Durante meu tempo na Europa, me senti integrada a alguns aspectos desse mundo velho. Os códigos de lá me faziam sentido e seus valores eram familiares. Mas a minha geração, que nasceu e cresceu no Rio, com sua arquitetura, religiões, hábitos e ideais ainda alimentados por ilusões do tempo da colônia, experimentava às vezes um desejo meio enrustido e arraigado de chegar lá. Com o passar do tempo, alguns traços tipicamente cariocas se acentuaram, e o Rio pouco a pouco foi ganhando jeito de cidade adulta – incluindo aí a violência e os maus hábitos ambientais. Houve também o enfraquecimento de uma classe média que rapidamente perdeu parte de seu espaço. A cultura de cunho muito mais popular, genuinamente carioca, foi ditando modas, músicas, costumes.
A vida me convenceu de que pessoas, cidades ou nações têm que apurar sua identidade, se conhecer e se gostar para conseguirem realizar alguma coisa que mereça um lugar ao sol. No Brasil, parece que ainda não aprendemos a cultivar nossos valores – que são tantos, neste país enorme; conquistar direitos e cumprir os deveres da cidadania, que em muitos casos mal conhecemos, ainda é privilégio de poucos. As causas disso são muitas e complicadas, mas a que parece mais atuante é o comportamento da própria classe política e dos governantes que desconsideram as necessidades do povo e quase sempre se elegem para tirar vantagens que, quanto maiores para eles, mais acentuam as carências da sociedade. Às vezes me pergunto se esses políticos não são, eles mesmos, uma das mais tristes conseqüência da má qualidade do ensino e da cultura anti-ética que há séculos vigora entre nós. Isso não os absolve, mesmo que explique o fenômeno, porque caráter pode existir mesmo sem uma educação adequada.

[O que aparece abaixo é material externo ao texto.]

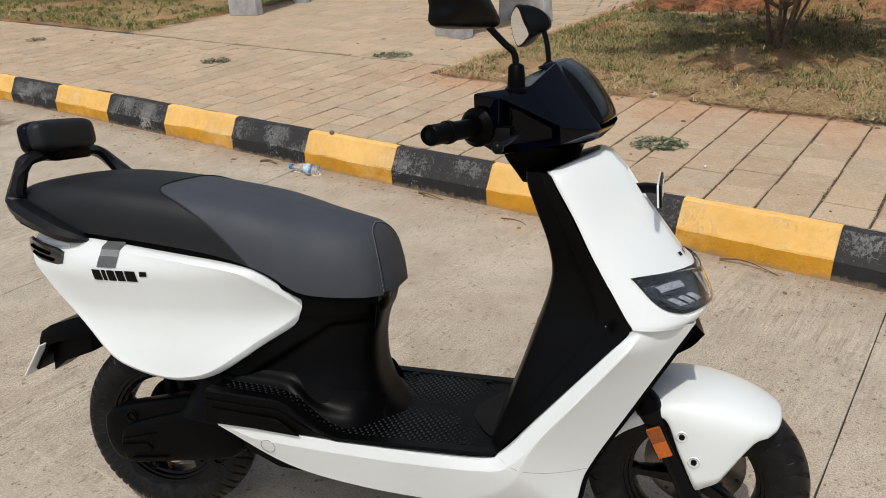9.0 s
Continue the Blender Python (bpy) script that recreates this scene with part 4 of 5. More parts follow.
for sgn in (-1, 1):
    def f(u, w):
        # edges turned inward so that the shell has depth
        if w < 0.06:
            p = skirt_point(u, 0.0, sgn)
            return p + Vector((0, -sgn * lerp(0.016, 0.0, w / 0.06), 0))
        if w > 0.94:
            p = skirt_point(u, 1.0, sgn)
            return p + Vector((0, -sgn * lerp(0.0, 0.022, (w - 0.94) / 0.06), 0))
        return skirt_point(u, (w - 0.06) / 0.88, sgn)
    bm, rows = surface(140, 60, f)
    skirt = body("lower_skirt", bm, WHITE, "white painted lower skirt panel", angle=16)
    body("panel_seam", tube([skirt_point(lerp(0.595, 0.705, k / 15), lerp(0.02, 0.97, k / 15), sgn) for k in range(16)], 0.0004, 5), DECAL_LIT_SEAM, "", skirt)
    # black inner liner along the front edge
    liner = []
    for k in range(25):
        p = skirt_point(lerp(0.600, 0.985, k / 24), 1.0, sgn)
        liner.append([p + Vector((dx, -sgn * dy, 0)) for dx, dy in ((-0.004, 0.004), (0.010, 0.007), (0.012, 0.040), (-0.004, 0.040))])
    body("front_liner", rings(liner), BLACK, "black plastic liner", skirt)
    cap_place = skirt_point(0.118, 0.5, sgn)
    bm = lathe([(0.0135, -0.001), (0.0148, 0.0006), (0.0150, -0.001)], 36, "y", (0.372, cap_place.y + sgn * 0.0008, 0.316))
    bm.free()
    ring = [Vector((0.372 + 0.0165 * math.cos(a), 0, 0.312 + 0.0165 * math.sin(a))) for a in (2 * math.pi * k / 40 for k in range(41))]
    pts = []
    for p in ring:
        best = min(((skirt_point(uu / 120, vv / 24, sgn) - Vector((p.x, cap_place.y, p.z))).length, uu, vv) for uu in range(6, 24) for vv in range(25))
        q = skirt_point(best[1] / 120, best[2] / 24, sgn)
        pts.append(Vector((p.x, q.y + sgn * 0.0002, p.z)))
    body("cap_seam", tube(pts, 0.0007, 5, caps=False), DECAL_LIT_SEAM, "", skirt)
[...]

Acima de tudo, nada justifica esse sentimento oceânico de auto-suficiência, que nos leva a acreditar no poder da trapaça, tão cultivado por aqui. Não é nisso que consiste o verdadeiro "jeitinho brasileiro". Somos criativos, inteligentes, temos jogo de cintura. Temos uma cultura rica, produtiva e diversificada, mais do que o suficiente para garantir uma imagem digna de respeito perante o mundo. Sem ufanismo nem devaneios. Quae sera tamen.